- What you have to do -
Each line that holds the word "kind" should be returned.
>> start
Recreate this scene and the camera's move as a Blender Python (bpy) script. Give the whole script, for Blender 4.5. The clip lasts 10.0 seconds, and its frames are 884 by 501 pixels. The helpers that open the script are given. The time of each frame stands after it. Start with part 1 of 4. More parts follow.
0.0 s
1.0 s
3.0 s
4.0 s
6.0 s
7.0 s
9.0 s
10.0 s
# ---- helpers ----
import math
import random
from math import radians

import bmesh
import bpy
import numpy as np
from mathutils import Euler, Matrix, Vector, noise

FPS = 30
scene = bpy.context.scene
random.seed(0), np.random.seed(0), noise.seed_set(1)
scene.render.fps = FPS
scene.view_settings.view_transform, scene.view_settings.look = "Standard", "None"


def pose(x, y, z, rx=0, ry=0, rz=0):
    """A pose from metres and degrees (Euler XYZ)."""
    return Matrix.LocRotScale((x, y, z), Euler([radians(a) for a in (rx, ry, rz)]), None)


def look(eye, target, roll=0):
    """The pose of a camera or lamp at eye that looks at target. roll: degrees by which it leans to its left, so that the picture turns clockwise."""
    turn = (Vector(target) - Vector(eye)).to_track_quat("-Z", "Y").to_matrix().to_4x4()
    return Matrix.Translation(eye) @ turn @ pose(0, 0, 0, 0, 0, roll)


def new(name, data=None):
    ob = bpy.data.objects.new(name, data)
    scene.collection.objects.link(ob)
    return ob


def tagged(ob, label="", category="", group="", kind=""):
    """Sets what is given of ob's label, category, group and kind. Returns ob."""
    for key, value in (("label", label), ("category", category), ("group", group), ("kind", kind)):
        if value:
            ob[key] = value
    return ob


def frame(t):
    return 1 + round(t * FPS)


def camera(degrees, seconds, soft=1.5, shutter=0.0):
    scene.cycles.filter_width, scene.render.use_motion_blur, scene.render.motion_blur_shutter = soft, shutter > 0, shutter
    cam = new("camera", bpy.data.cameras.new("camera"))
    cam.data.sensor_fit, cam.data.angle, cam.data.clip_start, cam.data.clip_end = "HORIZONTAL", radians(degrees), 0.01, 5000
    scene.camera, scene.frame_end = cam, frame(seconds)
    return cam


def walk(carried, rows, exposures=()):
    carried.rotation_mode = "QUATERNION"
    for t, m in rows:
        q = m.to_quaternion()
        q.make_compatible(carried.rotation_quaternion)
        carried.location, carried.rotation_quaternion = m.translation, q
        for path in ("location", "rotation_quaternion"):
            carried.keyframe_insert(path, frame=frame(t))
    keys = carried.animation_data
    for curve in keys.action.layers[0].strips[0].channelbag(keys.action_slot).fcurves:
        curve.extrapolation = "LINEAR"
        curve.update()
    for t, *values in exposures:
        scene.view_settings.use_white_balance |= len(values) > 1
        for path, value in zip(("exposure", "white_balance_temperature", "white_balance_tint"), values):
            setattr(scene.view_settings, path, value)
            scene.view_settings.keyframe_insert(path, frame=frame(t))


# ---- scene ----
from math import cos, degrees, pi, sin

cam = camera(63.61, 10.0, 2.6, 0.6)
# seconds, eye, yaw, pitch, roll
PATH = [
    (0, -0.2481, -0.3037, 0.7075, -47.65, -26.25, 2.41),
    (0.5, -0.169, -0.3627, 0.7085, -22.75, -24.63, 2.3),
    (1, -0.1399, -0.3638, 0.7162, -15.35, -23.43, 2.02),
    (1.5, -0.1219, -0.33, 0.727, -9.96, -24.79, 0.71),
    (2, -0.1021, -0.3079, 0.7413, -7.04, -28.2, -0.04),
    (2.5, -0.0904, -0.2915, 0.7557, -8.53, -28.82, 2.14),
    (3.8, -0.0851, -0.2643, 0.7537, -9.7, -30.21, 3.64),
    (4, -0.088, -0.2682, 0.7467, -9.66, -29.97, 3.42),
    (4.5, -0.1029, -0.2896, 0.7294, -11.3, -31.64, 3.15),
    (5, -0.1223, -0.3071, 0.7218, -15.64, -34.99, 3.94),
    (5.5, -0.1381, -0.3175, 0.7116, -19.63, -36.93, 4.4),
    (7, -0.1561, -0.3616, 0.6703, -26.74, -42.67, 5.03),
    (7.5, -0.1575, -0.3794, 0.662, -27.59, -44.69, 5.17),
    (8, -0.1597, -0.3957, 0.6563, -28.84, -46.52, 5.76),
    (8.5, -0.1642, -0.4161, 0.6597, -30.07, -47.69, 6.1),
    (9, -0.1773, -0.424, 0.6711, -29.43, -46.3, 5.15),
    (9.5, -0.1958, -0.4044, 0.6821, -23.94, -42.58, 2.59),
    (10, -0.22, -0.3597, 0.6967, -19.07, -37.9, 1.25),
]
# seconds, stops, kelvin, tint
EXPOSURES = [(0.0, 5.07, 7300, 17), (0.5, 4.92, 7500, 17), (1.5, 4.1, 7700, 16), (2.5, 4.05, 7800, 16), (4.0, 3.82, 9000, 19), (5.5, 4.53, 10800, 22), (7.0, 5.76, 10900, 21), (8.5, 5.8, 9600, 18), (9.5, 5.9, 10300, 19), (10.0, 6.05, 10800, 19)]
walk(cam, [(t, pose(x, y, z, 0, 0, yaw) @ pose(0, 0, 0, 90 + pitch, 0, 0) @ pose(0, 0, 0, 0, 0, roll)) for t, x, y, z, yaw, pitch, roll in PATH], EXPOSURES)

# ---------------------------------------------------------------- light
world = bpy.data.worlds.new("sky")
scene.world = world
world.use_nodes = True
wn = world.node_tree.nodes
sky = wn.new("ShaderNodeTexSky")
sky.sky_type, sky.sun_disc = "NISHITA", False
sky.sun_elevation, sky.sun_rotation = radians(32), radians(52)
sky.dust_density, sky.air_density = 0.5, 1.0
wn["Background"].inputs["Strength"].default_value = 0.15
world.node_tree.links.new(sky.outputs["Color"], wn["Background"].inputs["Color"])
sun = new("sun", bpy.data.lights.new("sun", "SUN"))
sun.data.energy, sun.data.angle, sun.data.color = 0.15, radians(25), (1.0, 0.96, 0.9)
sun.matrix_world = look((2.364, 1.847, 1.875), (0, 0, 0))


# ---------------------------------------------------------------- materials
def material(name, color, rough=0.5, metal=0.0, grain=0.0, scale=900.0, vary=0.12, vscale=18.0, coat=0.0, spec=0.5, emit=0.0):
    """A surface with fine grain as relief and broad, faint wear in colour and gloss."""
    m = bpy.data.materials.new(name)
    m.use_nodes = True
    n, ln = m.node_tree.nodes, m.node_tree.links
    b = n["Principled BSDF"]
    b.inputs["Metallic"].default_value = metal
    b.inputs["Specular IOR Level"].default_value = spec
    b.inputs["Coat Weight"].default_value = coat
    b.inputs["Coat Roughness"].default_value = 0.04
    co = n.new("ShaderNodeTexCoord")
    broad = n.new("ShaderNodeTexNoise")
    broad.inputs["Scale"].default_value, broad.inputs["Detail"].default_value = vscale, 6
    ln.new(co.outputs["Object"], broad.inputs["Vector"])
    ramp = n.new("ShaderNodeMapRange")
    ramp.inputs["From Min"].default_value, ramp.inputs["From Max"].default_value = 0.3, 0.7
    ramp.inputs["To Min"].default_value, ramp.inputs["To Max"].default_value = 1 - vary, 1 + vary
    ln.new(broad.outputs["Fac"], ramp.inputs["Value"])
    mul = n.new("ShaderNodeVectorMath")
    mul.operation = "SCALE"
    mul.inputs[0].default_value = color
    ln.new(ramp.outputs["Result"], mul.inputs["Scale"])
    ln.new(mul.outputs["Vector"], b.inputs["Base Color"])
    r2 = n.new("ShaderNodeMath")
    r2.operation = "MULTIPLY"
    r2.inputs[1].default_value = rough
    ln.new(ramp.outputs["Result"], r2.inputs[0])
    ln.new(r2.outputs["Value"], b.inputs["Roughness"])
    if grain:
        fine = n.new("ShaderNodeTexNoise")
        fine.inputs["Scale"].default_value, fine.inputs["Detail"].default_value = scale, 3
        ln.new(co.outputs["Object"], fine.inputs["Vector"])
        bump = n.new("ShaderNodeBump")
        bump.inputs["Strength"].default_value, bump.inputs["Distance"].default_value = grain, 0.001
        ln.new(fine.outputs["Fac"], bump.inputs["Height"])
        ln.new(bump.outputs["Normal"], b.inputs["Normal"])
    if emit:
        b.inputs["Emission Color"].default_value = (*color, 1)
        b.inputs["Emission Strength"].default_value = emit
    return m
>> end
- Written solution -
def tagged(ob, label="", category="", group="", kind=""):
    """Sets what is given of ob's label, category, group and kind. Returns ob."""
    for key, value in (("label", label), ("category", category), ("group", group), ("kind", kind)):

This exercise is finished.